Property prices in prime central London continued to rise in July and now stand almost 60% above their financial crisis low in March 2009. Liam Bailey examines the latest trends, which point to total growth in 2013 of 6%.
Property prices in prime central London increased again in July, up by 0.5% month-onmonth. So far in 2013, prices for the very best homes in London have increased by 4.2%.
In spite of new record prices, interest among prospective buyers remains high. Property viewings in prime central London over the year-to-date are up by 15% compared to the same period in 2012 and the number of new applicants is up by a similar level. Rising demand has translated into higher sales volumes, up by 8.2% year-on-year.
Key factors driving price growth and interest include the city’s reputation as a safe haven for investment, and the value of the pound – something we explored in more detail in our recent London Residential Review.
Last year, we forecast that prices would remain unchanged in 2013, marking an end to the strong run the market has seen since early 2009. Our rationale was that the increase in Stamp Duty would have an impact on the top end of the market and there would be resistance to price growth from domestic and international purchasers.
In the event we overstated the negative impact of the 5% to 7% Stamp Duty rise for £2million+ properties. The further weakening in sterling in the first half of the year helped to boost overseas interest and domestic demand has been aided by London’s economic recovery and, arguably, from the Government’s Help to Buy scheme, which was launched at the end of Q1 this year.
While Help to Buy, with its £600,000 valuation cap is a more significant factor in the wider mainstream market, rising housing market sentiment, as reported in our House Price Sentiment Index, is infectious across markets and price brackets and is likely to act as a positive influence in terms of future pricing, even in London’s prime market segments.
We have therefore raised our forecast for prime central London price growth for 2013 to 6%.
There remain differences in performance between locations and price bands across prime central London. In July, property in the sub-£1million bracket increased in value by 1%, while homes in the £1million-£2.5million price bracket climbed 0.6%. Comparatively, the price of ‘super prime’ £10million+ homes remained unchanged over the course of the month.
In Marylebone for example, where property values have climbed by 4.7% over the year-to-date, interest and activity in the sub-£3million market has been the primary driver of these price rises.
The Knight Frank Prime Central London Index, established in 1976, is the longest running and most comprehensive index covering the prime central London residential marketplace.

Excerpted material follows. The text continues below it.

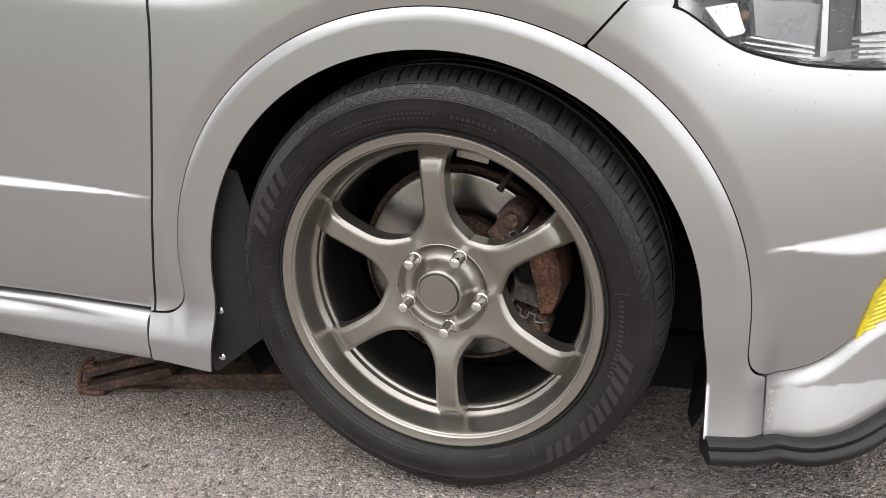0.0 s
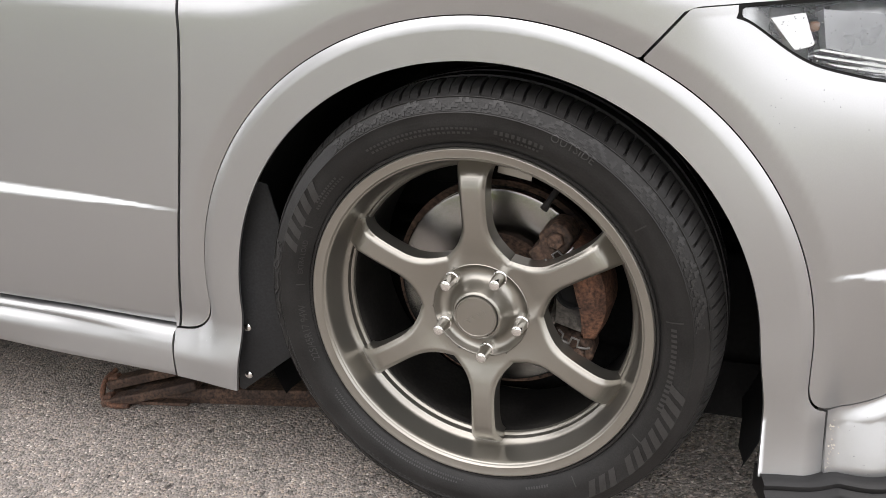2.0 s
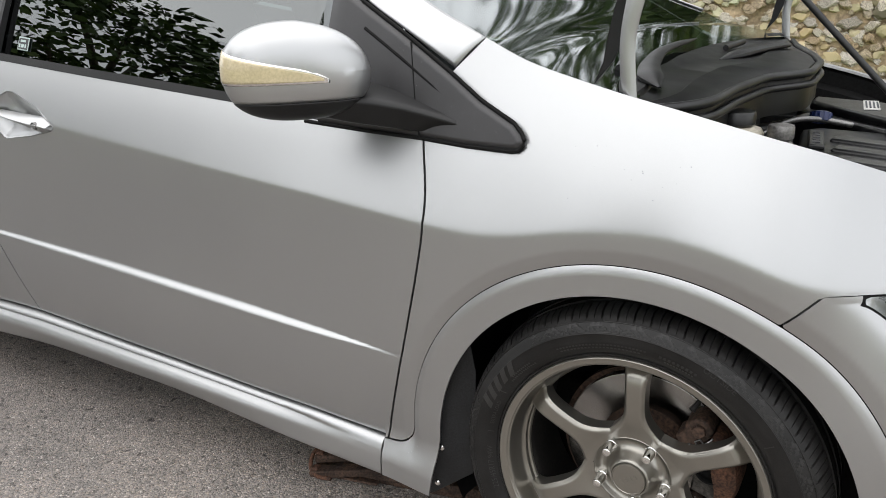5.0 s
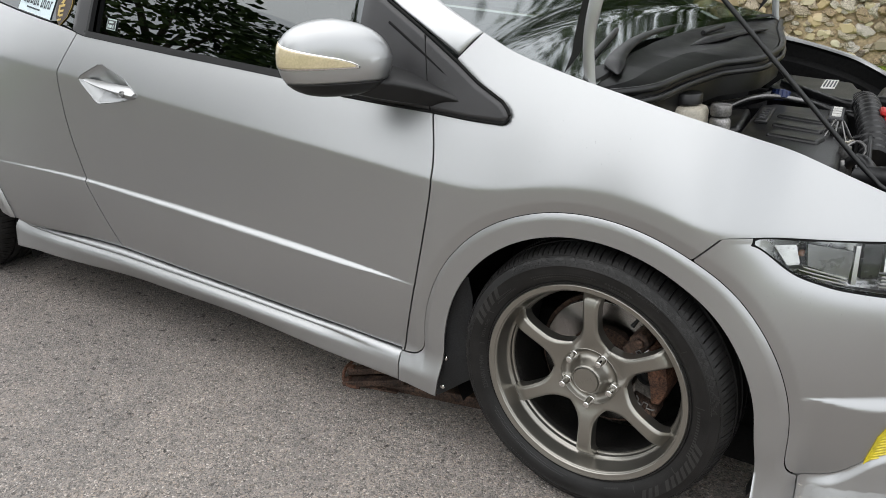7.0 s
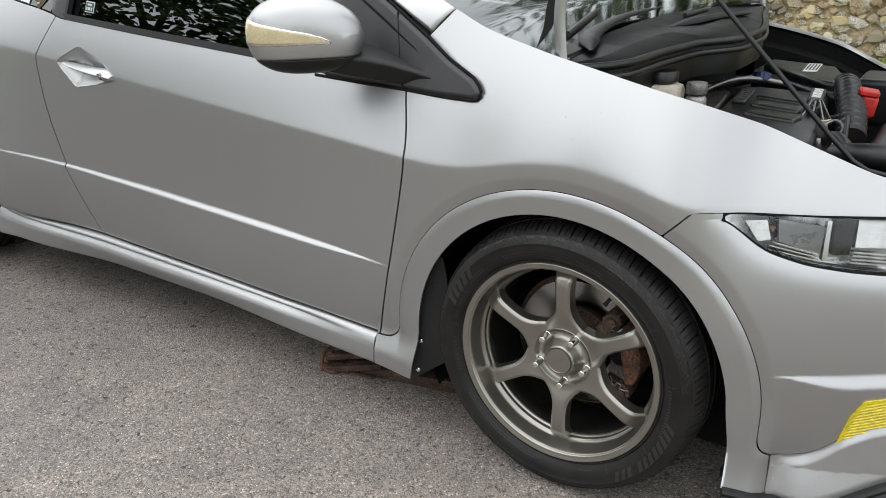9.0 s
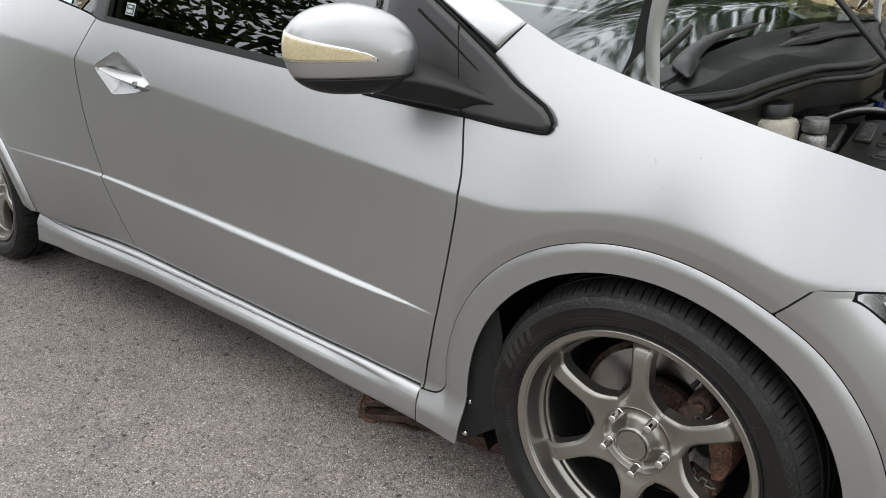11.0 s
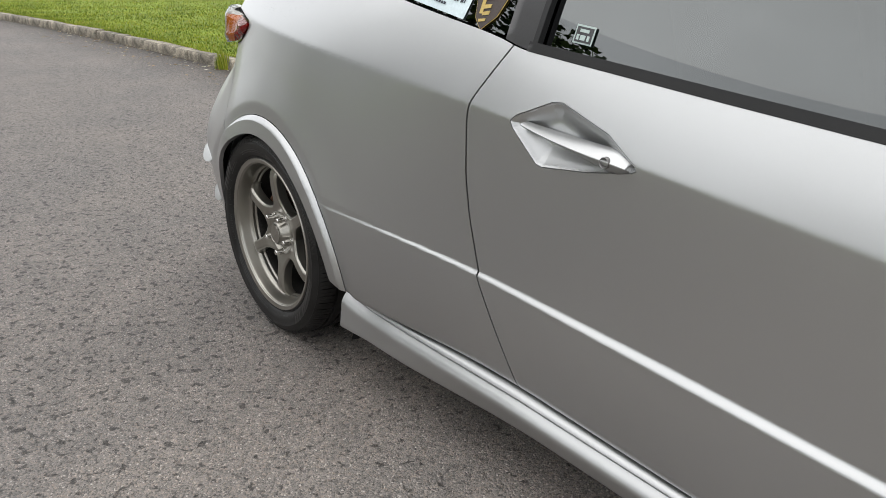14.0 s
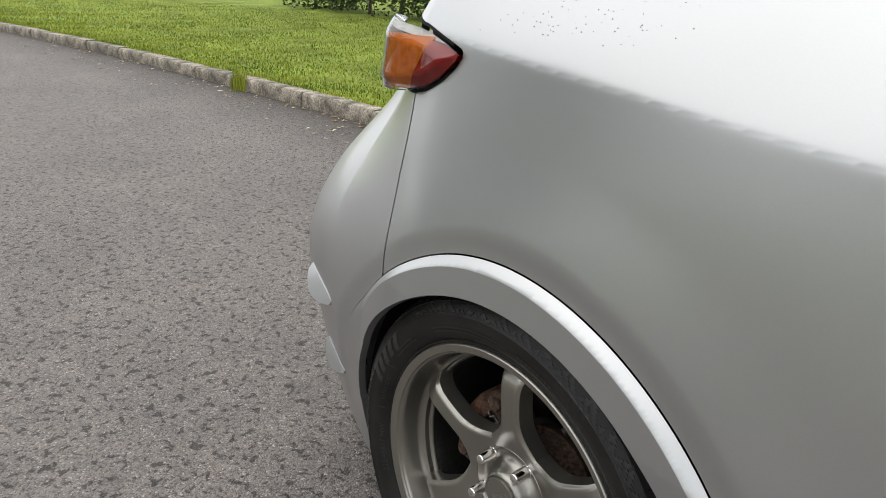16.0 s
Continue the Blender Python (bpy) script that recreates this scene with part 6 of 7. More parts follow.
tube("bracket_wire", curve_points([(0.345, 0.50, 0.72), (0.37, 0.53, 0.735), (0.395, 0.48, 0.73), (0.385, 0.42, 0.71), (0.405, 0.37, 0.70)], 8), 0.004, STEEL, car, "bright metal pipe")
tube("bracket_wire", curve_points([(0.36, 0.56, 0.735), (0.39, 0.55, 0.745), (0.40, 0.48, 0.735), (0.41, 0.40, 0.71)], 8), 0.005, HOSE, car, "thin black pipe")
# air box, label, corrugated hose, red cap
def slab(name, outline, z0, z1, material, label, bevel):
    bm = bmesh.new()
    lo, hi = [bm.verts.new((x, y, z0)) for x, y in outline], [bm.verts.new((x, y, z1)) for x, y in outline]
    n = len(outline)
    bm.faces.new(lo)
    bm.faces.new(hi[::-1])
    for i in range(n):
        bm.faces.new((lo[i], lo[(i + 1) % n], hi[(i + 1) % n], hi[i]))
    return part(name, bm, material, car, label, bevel=bevel, segs=3)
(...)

The index is based on a repeat valuation methodology that tracks capital values of prime central London residential property. ‘Prime central London’ is defined in the index as covering: Belgravia, Chelsea, Hyde Park, Islington, Kensington, Knightsbridge, Marylebone, Mayfair, Notting Hill, Regent’s Park, St John’s Wood, Riverside* the City and the City Fringe. ‘Prime London’ comprises all areas in prime central London, as well as Canary Wharf, Fulham, Hampstead, Richmond, Wandsworth, Wapping and Wimbledon.